Learn from the Best
Who are you studying?
Everybody has heros. We all emulate other people. The up-and-coming basketball player may model his game after Michael Jordan, Lebron James, Kobe Bryant.
When it comes to oil painting, we too need to learn from the best.
Let me ask you a few questions:
From an art standpoint, who is your hero?
Who are you studying?
Who are you reading about?
What were their successes?
What were their failures?
What can you learn from the way they lived their lives?
What do you admire about them?
What characteristics in them do you want to avoid? Nobody’s perfect.
Here’s a list of my historical art heroes:
Rembrandt, Norman Rockwell, Jan VerMeer — those are the big three
Here are some contempory artists whose work I love:
Robert Bateman, G. Harvey, Alan Maley, David Leffel
But don’t stop with just artists.
Are there people from other walks of life that you admire?
Here’s a list of a few people outside of the art world that have influenced me:
Zig Ziglar — great motivational speaker
Adrian Rogers — one of the finest preachers I’ve every heard
Dan Miller — career coach best known for his 48days website
Yaro Starak — blogging guru
Gideon Shalwick — computer and blogging guru
Dave Ramsey — financial wizard - has helped thousands of people get out of debt
And these are just a few!
Be Teachable
My main point in this section is that we’ve all got to be teachable.
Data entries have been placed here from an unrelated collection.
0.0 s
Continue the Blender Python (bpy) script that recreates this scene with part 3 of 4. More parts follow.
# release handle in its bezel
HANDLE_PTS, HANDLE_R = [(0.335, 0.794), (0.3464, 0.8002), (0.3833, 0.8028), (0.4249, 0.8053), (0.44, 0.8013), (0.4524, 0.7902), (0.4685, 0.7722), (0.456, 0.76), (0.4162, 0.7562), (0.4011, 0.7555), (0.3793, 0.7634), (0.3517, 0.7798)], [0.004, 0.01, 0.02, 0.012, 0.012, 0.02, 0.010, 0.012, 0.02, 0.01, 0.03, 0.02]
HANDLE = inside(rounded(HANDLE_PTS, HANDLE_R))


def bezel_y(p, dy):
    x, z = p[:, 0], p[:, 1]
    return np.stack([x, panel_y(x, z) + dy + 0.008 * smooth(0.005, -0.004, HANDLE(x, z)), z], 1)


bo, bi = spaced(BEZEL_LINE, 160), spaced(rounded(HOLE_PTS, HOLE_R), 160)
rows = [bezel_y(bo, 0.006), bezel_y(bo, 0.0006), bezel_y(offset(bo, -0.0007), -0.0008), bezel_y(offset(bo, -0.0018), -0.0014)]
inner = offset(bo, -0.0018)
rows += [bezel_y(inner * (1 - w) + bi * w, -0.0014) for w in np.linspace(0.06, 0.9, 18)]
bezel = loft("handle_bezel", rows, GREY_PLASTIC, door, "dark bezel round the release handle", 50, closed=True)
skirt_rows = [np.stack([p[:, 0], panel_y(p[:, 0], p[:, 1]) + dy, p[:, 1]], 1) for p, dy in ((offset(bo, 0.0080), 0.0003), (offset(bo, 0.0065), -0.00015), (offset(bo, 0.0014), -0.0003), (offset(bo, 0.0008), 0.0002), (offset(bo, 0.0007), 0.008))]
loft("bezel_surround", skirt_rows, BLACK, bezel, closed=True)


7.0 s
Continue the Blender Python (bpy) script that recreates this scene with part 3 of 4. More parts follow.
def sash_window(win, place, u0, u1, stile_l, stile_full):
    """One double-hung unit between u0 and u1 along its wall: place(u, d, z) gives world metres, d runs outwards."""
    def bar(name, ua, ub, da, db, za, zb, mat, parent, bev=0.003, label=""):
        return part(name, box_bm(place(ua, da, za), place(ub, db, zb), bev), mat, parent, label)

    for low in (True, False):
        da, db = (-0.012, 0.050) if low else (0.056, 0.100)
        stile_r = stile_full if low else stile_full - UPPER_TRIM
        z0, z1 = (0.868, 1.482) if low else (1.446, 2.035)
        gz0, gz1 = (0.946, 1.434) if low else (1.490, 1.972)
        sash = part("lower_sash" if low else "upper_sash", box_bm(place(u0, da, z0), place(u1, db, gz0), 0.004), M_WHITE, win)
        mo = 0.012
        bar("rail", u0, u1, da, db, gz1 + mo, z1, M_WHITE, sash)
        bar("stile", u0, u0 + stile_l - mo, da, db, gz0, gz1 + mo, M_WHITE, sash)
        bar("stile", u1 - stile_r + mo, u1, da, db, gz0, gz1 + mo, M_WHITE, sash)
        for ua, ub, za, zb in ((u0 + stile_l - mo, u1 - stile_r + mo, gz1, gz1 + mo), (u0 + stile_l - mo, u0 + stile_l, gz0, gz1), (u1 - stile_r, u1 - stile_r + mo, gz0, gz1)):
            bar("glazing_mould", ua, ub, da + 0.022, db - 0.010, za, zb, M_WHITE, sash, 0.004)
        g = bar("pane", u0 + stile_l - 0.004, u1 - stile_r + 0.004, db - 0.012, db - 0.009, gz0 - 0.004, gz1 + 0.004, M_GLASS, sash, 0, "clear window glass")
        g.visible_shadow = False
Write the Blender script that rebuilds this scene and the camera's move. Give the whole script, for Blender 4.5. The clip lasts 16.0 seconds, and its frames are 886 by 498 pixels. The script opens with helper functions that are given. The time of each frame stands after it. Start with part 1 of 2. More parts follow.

I thought debt and credit cards were a way of life until someone introduced me to Dave Ramsey.
But believe it or not, after 30 years of teaching, I still have students come to my classes who really don’t want to learn. Why? Because they already know it all. Or so they think.
AND I’ve had students who’ve stayed with me for years who began to stagnate. They USED TO BE teachable, but are not any longer.
Being teachable requires humility. It’s admitting you don’t know it all. It’s realizing that you don’t have all the answers, and in fact, don’t often know the questions!